Numerical and Experimental Acoustic Performance Investigations of a High-Speed Train Composite Sandwich Panel

Present work focuses on the implementation of numerical and experimental analyses aimed to acoustic performances characterization of a composite sandwich panel used for a high-speed train. Firstly, an experimental and a numerical modal analyses are presented. Starting from both FE simulation and impact testing outcomes, it has been possible to carry out a correlation study through the computation of the Modal Assurance Criterion (MAC). Good agreement between numerical and experimental analyses has been found, therefore the definition of a reliable FE model has been obtained without the necessity of implementing a sensitivity and updating procedure.
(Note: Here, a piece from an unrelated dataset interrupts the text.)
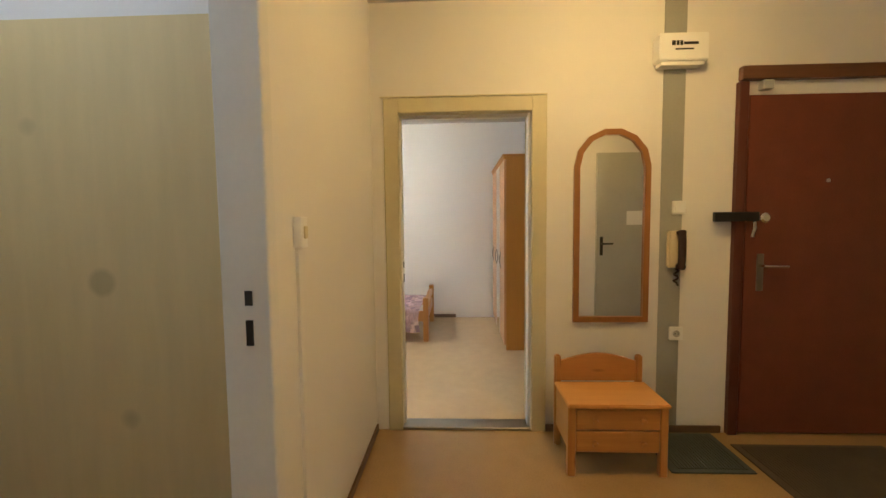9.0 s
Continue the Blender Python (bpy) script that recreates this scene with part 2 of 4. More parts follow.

In this paper, to find a convenient and accurate mean for predicting the panel Transmission Loss parameter, the panel is modeled as a composite sandwich panel, and its TL is predicted with the hybrid FE&SEA (Statistical Energy Analysis) method. The TL result is then compared to the experimental one, carried out through the employment of an intensity sound probe. A very good accordance has been found allowing to use such numerical procedure for further acoustic performances improvements. Hence, future developments could regard the possibility to implement a Reverse Engineering procedure, in order to realize an optimization process by considering different materials and stratifications or different panel thicknesses, to improve the acoustic attenuation properties at those frequencies at which a worse acoustic behavior of the panel, is present.